September 13, 2012 / 1:40 PM / 5 years ago

U.S. natgas futures edge off five-week high pre-EIA

* Traders expect light weekly inventory build
    * Nuclear power plant outages remain strong
    * Mostly mild weather on tap for consuming regions
    * Coming up: EIA natgas storage data Thursday

    By Eileen Houlihan
    NEW YORK, Sept 13 (Reuters) - U.S. natural gas futures edged
lower early on Thursday, after climbing in electronic trade to a
five-week high amid expectations for a small weekly inventory
build and a large number of nuclear power plant outages.
    Traders said milder autumn weather on tap for much of the
country should curb demand, while shut-in offshore Gulf of
Mexico gas production from Hurricane Isaac had nearly returned
to normal.
    The shut-in production curbed last week's inventory
injection and is expected to do the same in this week's report.
    Most traders and analysts expect data from the U.S. Energy
Information Administration to show a build of about 28 billion
cubic feet when it is released at about 10:30 a.m.
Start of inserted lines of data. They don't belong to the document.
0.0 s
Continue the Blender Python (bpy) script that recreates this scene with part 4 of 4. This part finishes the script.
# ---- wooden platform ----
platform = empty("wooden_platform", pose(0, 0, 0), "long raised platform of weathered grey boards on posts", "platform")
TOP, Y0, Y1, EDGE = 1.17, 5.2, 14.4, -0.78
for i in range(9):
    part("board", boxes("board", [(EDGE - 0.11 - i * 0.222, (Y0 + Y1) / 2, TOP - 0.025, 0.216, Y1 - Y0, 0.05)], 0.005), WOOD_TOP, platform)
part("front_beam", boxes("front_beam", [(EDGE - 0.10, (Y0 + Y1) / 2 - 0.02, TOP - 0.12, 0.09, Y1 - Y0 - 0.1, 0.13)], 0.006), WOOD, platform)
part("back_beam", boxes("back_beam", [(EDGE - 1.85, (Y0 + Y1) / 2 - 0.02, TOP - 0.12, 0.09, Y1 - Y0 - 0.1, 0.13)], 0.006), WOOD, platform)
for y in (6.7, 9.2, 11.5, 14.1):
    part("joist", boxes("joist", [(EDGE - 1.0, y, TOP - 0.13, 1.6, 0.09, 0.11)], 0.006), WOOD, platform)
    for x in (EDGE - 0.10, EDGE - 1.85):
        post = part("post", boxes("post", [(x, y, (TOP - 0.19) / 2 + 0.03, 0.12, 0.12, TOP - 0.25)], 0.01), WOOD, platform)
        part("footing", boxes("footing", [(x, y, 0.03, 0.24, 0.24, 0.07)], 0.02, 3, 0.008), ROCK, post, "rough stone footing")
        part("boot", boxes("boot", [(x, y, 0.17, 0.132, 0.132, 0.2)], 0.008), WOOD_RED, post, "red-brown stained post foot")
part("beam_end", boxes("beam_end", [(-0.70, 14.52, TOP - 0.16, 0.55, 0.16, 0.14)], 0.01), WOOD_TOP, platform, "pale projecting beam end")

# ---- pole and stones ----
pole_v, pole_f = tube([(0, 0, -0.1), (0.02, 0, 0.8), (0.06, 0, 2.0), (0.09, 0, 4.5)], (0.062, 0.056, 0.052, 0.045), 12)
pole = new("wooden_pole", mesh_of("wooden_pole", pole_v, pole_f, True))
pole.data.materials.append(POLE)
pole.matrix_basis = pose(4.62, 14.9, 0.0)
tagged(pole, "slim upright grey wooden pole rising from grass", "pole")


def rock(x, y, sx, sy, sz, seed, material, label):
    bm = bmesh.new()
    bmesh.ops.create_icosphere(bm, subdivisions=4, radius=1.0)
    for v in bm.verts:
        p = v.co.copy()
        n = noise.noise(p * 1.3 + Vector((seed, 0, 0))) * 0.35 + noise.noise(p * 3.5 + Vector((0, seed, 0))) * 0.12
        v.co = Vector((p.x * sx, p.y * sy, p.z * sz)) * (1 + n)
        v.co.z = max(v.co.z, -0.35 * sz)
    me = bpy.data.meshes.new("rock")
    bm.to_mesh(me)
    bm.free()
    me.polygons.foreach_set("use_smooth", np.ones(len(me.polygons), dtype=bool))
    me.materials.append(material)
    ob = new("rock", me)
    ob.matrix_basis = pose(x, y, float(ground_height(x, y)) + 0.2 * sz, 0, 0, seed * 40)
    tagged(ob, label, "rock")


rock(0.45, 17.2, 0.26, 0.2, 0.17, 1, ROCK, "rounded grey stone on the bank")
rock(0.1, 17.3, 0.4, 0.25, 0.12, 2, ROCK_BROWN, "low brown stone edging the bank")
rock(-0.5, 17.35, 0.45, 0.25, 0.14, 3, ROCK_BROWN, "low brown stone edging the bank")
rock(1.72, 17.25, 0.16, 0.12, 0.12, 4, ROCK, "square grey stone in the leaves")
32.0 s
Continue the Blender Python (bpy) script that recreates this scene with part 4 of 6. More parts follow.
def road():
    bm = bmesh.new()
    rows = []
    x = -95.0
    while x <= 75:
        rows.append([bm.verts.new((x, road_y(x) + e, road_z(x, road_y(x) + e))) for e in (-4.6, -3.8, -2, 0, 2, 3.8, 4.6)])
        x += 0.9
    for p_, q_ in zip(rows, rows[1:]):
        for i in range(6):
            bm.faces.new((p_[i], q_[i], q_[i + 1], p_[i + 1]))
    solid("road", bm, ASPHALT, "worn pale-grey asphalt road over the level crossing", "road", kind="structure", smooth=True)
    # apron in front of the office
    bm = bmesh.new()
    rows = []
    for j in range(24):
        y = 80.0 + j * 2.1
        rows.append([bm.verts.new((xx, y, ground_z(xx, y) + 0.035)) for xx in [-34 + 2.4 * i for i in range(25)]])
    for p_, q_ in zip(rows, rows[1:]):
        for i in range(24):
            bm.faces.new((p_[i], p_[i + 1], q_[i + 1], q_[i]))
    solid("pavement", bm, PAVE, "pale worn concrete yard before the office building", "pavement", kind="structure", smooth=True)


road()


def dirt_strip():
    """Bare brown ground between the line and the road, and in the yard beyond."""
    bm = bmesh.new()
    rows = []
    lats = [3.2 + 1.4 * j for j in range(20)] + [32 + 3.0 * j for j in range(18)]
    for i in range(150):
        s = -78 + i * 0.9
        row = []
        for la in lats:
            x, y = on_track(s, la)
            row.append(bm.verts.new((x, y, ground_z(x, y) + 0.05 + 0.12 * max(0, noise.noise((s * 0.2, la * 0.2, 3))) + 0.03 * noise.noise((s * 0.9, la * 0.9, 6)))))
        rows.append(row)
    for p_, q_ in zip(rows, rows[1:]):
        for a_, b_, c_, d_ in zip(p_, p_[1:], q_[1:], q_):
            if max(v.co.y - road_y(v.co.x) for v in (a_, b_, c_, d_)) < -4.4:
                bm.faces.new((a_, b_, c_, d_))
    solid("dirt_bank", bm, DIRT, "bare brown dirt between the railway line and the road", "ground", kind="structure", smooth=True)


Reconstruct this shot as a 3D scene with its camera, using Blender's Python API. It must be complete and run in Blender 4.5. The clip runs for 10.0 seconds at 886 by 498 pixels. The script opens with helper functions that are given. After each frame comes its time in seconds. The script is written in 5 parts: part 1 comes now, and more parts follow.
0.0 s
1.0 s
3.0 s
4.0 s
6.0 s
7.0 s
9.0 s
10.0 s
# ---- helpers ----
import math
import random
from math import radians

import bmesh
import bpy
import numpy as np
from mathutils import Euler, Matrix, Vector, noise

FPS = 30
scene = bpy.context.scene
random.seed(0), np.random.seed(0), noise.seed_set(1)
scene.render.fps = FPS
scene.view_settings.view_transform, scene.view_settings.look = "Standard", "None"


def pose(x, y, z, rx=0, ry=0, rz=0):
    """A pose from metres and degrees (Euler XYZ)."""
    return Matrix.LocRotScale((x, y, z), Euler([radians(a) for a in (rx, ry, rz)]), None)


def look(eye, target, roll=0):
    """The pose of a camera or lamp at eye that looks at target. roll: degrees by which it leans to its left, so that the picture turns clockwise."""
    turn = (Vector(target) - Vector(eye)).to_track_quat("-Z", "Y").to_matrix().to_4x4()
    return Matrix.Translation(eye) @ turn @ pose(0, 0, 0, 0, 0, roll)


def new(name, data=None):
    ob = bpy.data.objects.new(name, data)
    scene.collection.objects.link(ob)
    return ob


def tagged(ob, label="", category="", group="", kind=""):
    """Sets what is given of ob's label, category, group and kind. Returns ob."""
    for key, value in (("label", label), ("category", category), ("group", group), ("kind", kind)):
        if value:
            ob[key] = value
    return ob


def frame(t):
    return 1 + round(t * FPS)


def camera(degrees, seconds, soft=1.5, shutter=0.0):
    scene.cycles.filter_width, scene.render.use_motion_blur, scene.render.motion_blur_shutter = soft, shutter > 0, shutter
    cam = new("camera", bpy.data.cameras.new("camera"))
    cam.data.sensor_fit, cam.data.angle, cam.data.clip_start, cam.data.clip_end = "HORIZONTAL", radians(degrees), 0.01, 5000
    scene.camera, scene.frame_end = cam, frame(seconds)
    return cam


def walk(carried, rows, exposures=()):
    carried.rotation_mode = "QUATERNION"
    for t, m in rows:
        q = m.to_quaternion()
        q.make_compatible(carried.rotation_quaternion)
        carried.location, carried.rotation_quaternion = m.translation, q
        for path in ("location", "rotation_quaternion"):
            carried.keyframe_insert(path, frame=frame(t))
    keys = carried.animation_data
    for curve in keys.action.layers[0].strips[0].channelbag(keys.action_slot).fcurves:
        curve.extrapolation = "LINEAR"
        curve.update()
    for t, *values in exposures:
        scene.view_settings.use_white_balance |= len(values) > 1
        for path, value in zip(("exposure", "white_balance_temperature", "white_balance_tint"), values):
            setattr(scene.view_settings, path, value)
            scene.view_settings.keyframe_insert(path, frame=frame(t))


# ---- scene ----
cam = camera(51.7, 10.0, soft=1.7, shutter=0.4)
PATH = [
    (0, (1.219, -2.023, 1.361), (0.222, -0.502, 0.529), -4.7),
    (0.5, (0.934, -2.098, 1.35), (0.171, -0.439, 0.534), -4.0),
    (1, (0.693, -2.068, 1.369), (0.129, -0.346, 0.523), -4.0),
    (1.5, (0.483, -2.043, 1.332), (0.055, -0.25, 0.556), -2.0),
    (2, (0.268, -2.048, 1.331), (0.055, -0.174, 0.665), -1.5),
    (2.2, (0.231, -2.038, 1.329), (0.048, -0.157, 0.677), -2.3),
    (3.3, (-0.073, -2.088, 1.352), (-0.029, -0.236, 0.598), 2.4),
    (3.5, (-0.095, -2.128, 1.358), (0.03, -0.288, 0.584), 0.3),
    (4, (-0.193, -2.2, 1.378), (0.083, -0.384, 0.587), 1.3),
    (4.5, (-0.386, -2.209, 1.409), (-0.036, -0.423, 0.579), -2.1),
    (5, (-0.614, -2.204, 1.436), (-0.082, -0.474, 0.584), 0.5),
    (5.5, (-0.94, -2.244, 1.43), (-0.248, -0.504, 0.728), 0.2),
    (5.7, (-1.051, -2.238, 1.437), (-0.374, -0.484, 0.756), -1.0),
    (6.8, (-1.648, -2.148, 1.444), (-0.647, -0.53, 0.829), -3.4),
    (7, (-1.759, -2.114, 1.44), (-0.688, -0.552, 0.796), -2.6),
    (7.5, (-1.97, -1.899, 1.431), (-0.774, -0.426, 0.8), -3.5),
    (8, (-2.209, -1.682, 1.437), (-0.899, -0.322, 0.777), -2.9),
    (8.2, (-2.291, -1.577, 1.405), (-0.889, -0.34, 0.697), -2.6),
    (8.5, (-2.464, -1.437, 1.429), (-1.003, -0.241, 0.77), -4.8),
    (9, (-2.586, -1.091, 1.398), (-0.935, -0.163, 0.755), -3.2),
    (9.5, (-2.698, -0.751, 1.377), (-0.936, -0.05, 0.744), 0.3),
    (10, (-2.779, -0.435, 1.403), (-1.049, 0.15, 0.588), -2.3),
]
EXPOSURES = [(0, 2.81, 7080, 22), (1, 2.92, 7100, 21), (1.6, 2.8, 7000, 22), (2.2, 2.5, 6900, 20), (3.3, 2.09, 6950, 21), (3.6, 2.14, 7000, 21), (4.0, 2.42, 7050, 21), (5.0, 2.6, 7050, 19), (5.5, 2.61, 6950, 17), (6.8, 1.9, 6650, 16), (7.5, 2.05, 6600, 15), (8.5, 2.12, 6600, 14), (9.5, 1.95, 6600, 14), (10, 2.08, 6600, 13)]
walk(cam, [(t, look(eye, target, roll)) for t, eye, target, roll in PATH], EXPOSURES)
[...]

EDT (1430
GMT), a Reuters poll showed. 
    Stocks rose an adjusted 80 bcf in the same week last year,
and on average over the past five years have gained about 72 bcf
for that week.
    While prices are hovering above $3 per million British
thermal units, most expect no sustained rally at this level. Gas
tends to lose much of its appeal over coal for power generation
above $3.
    As of 9:29 a.m. EDT (1329 GMT), front-month October natural
gas futures on the New York Mercantile Exchange were at
$3.028 per mmBtu, down 3.5 cents, or about 1 percent. The front
month rose to a five-week high of $3.07 in electronic trade. 
    The nearby contract peaked at $3.277 in late July, its
highest since December.
    The National Weather Service's six- to 10-day outlook issued
on Wednesday again called for below-normal temperatures for most
of the mid-Continent and above-normal readings along the West
Coast and in parts of New England.
    On the nuclear front, outages totaled 9,100 megawatts, or 9
percent of U.S. capacity, on Thursday, flat with Wednesday's
outages, but up from 8,500 MW a year ago and a five-year outage
rate of about 7,200 MW. 
    Last week's EIA storage report showed domestic gas
inventories rose the previous week by 28 bcf to 3.402 tcf.
    (Storage graphic: 
    While a huge inventory surplus from the start of the
injection season has been sliced by more than half, storage is
395 bcf, or 13 percent, above last year's levels and 329 bcf, or
nearly 11 percent, above the five-year average.
    Stocks are at levels that still offer a huge cushion that
can help offset any weather-related spikes in demand or further
supply disruptions from storms.
    The EIA on Wednesday revised upward peak U.S. working
natural gas storage capacity by about 3.3 percent from last
year's estimate. 
    The EIA said demonstrated peak capacity - the sum of the
highest working gas inventory level observed in each reporting
facility over the last five years - climbed 136 billion cubic
feet to 4.239 trillion cubic feet.
    Baker Hughes data last week showed the number of rigs
drilling for natural gas in the United States slid by 21 to a
13-year low of 452. 
    The count was down for the 14th time in 16 weeks. The nearly
steady decline in gas-directed drilling over the last 10 months
has fed expectations that producers were getting serious about
stemming the flood of record supplies. So far, however, there is
little evidence that gas output is slowing.